Emit the data below verbatim, stripping out any pictures.

DATA EXTRACT:

## start

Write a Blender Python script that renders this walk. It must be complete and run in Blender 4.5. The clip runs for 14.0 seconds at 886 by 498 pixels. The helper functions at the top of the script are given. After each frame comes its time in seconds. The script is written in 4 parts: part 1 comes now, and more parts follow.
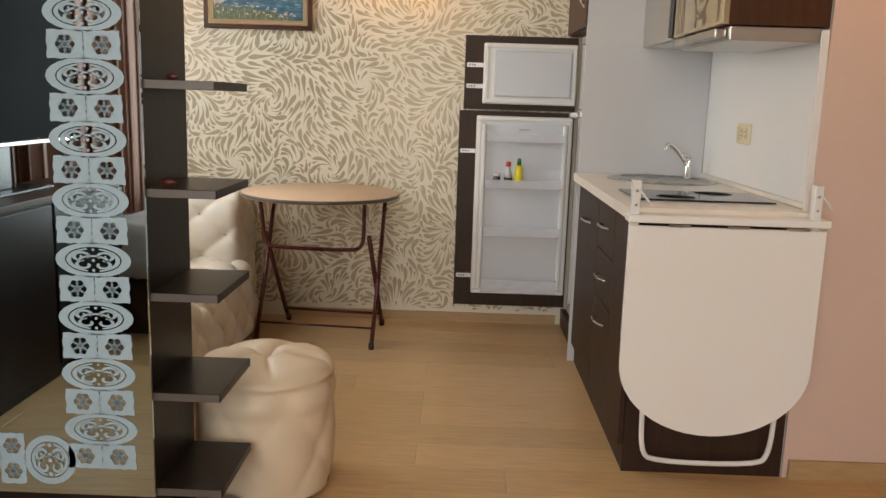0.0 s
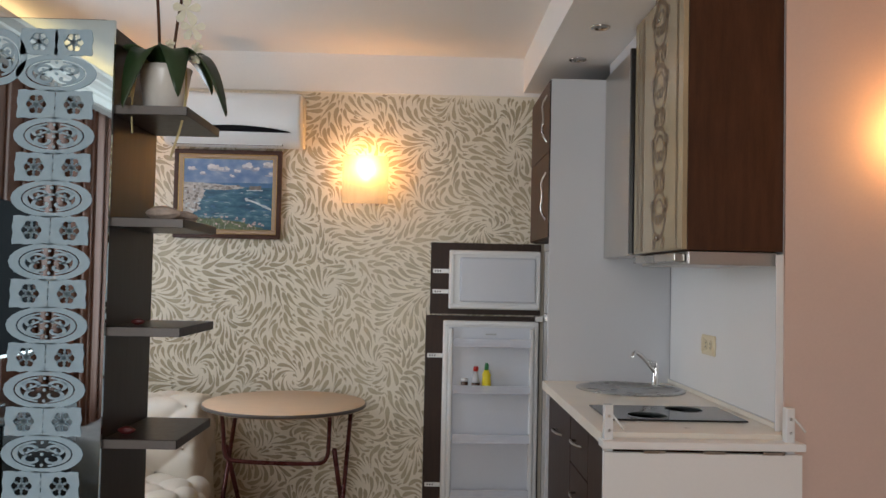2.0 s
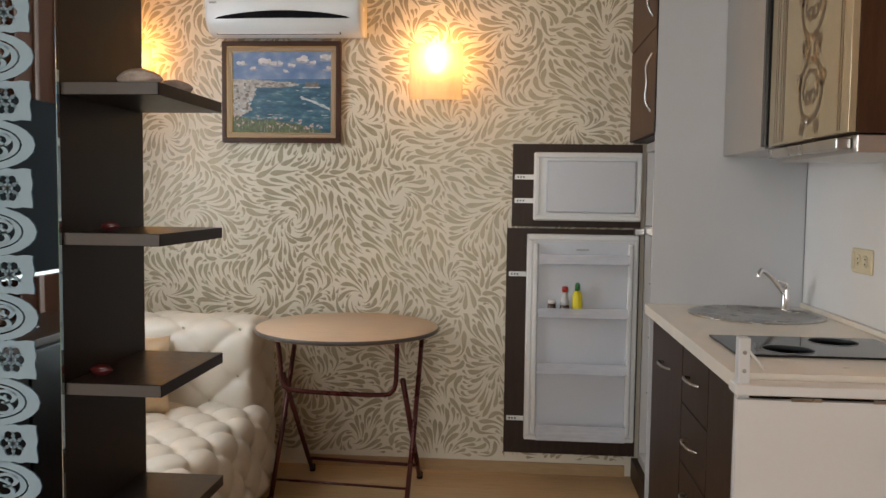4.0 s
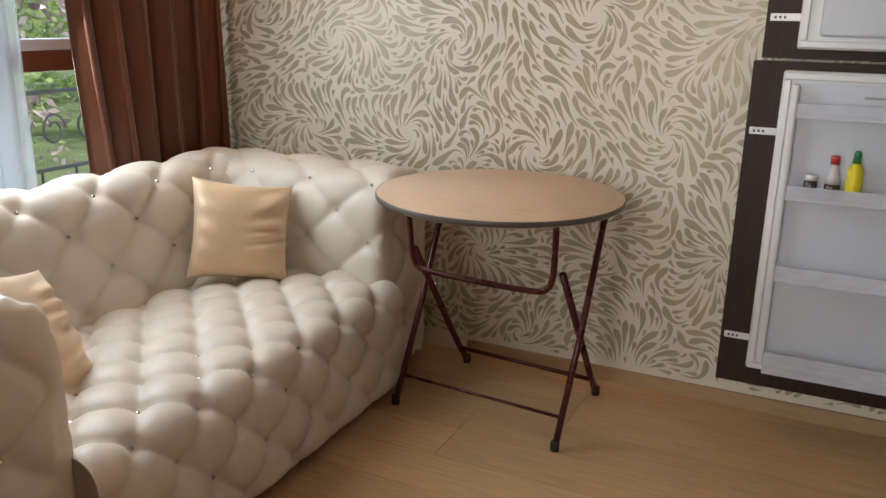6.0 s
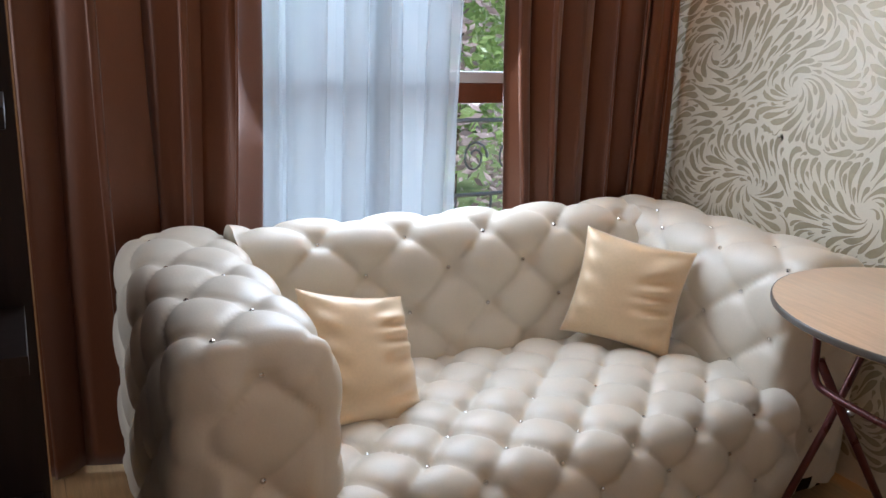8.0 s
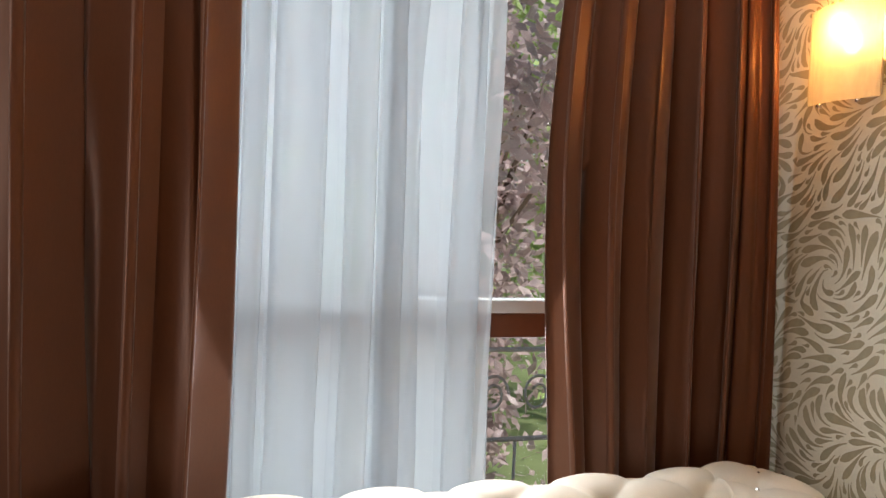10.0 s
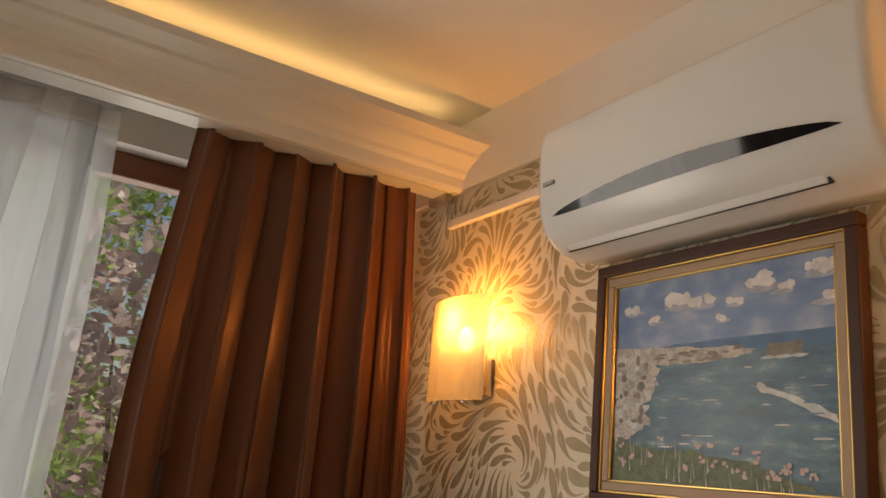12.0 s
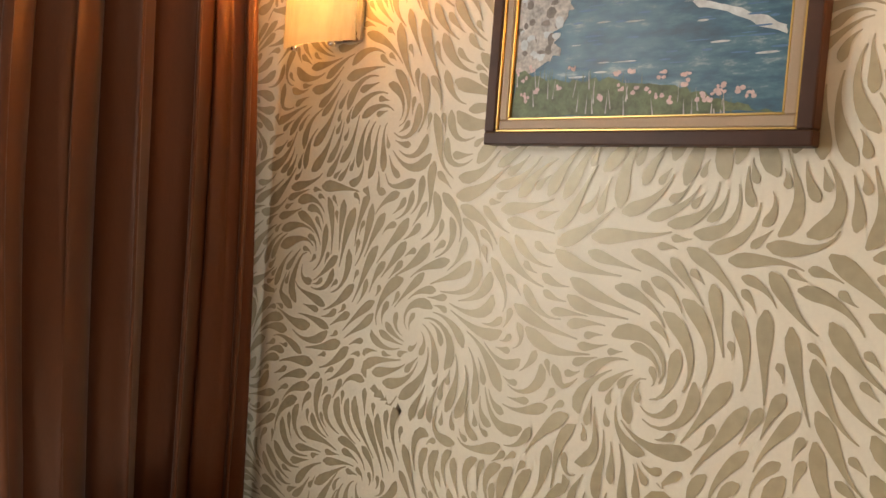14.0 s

## end

RESPONSE TO THE EXERCISE:
Write a Blender Python script that renders this walk. It must be complete and run in Blender 4.5. The clip runs for 14.0 seconds at 886 by 498 pixels. The helper functions at the top of the script are given. After each frame comes its time in seconds. The script is written in 4 parts: part 1 comes now, and more parts follow.
0.0 s
2.0 s
4.0 s
6.0 s
8.0 s
10.0 s
12.0 s
14.0 s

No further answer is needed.